--- start Excerpted records ---
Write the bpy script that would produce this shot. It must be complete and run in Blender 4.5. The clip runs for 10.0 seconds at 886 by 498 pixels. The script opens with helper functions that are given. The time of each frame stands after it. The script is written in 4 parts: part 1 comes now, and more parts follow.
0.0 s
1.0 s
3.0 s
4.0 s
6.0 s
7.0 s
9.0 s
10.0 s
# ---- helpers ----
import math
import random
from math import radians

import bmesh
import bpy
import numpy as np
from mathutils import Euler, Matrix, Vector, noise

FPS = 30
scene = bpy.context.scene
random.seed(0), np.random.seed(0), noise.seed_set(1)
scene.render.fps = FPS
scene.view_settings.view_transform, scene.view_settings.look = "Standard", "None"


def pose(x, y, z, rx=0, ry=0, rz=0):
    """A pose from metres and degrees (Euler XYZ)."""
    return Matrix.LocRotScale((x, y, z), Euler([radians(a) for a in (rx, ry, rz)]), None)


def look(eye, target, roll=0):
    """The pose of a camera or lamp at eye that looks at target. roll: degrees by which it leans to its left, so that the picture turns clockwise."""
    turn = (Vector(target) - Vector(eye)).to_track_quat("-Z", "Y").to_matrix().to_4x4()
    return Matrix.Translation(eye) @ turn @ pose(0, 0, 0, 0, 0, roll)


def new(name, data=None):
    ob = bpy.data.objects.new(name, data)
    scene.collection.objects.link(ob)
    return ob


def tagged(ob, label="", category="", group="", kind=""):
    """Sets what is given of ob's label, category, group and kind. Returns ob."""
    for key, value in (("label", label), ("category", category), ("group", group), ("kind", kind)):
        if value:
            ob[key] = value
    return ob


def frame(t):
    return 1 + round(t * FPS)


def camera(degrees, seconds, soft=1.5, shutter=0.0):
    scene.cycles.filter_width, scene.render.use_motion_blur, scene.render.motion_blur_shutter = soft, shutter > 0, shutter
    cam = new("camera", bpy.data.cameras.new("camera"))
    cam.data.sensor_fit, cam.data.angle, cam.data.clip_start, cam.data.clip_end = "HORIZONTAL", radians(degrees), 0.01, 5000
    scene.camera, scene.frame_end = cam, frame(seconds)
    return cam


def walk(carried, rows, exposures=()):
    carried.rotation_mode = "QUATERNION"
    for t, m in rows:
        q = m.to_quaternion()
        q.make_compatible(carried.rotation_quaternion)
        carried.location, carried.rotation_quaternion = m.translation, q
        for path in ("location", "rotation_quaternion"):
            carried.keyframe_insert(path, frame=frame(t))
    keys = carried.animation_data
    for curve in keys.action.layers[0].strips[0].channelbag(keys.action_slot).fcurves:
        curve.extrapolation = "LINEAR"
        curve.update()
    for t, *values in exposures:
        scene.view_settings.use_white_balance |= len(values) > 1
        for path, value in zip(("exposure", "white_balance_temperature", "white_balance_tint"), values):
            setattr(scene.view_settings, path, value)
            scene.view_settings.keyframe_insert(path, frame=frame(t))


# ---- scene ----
--- end Excerpted records ---
--- start Excerpted records ---
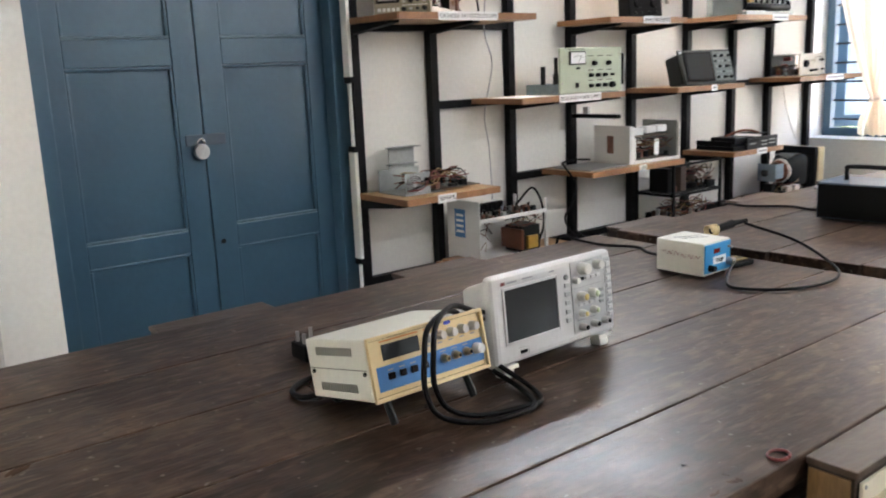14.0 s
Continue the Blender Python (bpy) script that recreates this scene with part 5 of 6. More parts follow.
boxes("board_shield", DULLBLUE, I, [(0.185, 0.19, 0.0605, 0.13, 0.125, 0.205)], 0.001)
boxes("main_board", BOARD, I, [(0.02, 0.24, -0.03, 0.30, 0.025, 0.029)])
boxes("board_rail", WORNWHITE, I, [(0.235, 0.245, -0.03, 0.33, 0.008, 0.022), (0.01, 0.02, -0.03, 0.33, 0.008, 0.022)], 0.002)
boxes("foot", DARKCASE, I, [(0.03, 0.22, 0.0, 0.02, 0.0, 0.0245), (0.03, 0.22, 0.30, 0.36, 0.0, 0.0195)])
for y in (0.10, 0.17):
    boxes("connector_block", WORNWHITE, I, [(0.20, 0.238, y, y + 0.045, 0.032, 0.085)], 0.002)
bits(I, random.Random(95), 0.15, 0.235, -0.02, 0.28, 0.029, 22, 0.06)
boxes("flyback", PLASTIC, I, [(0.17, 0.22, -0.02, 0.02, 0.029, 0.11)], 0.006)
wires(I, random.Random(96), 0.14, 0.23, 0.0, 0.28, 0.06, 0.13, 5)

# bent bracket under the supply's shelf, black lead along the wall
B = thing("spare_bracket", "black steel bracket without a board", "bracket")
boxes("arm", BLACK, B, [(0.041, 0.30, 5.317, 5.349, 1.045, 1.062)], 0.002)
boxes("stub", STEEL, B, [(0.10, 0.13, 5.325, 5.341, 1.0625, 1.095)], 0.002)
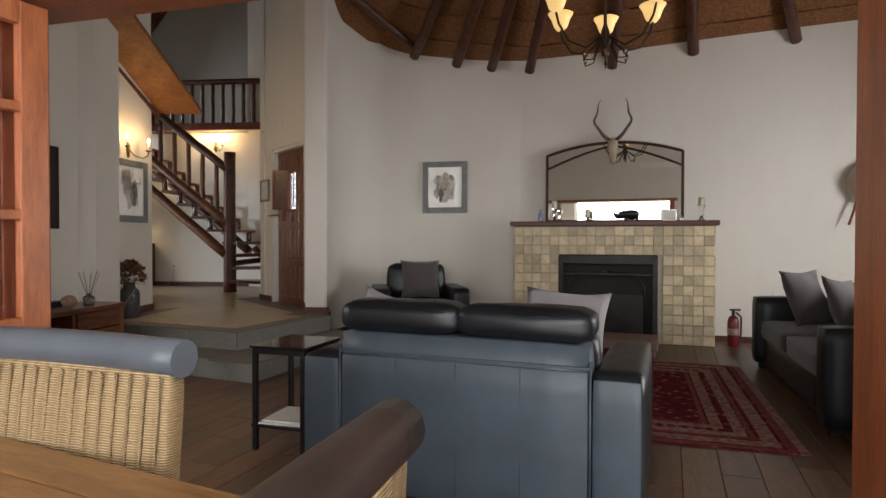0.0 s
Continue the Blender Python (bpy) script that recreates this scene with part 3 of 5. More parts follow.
--- end Excerpted records ---
## Stated problem
The first line to be transcribed is the one containing "Write the bpy", and the last is the one containing "of a camera". Transcribe exactly those lines and nothing else.

## The reply
Write the bpy script that would produce this shot. It must be complete and run in Blender 4.5. The clip runs for 10.0 seconds at 886 by 498 pixels. The script opens with helper functions that are given. The time of each frame stands after it. The script is written in 4 parts: part 1 comes now, and more parts follow.
0.0 s
1.0 s
3.0 s
4.0 s
6.0 s
7.0 s
9.0 s
10.0 s
# ---- helpers ----
import math
import random
from math import radians

import bmesh
import bpy
import numpy as np
from mathutils import Euler, Matrix, Vector, noise

FPS = 30
scene = bpy.context.scene
random.seed(0), np.random.seed(0), noise.seed_set(1)
scene.render.fps = FPS
scene.view_settings.view_transform, scene.view_settings.look = "Standard", "None"


def pose(x, y, z, rx=0, ry=0, rz=0):
    """A pose from metres and degrees (Euler XYZ)."""
    return Matrix.LocRotScale((x, y, z), Euler([radians(a) for a in (rx, ry, rz)]), None)


def look(eye, target, roll=0):
    """The pose of a camera or lamp at eye that looks at target. roll: degrees by which it leans to its left, so that the picture turns clockwise."""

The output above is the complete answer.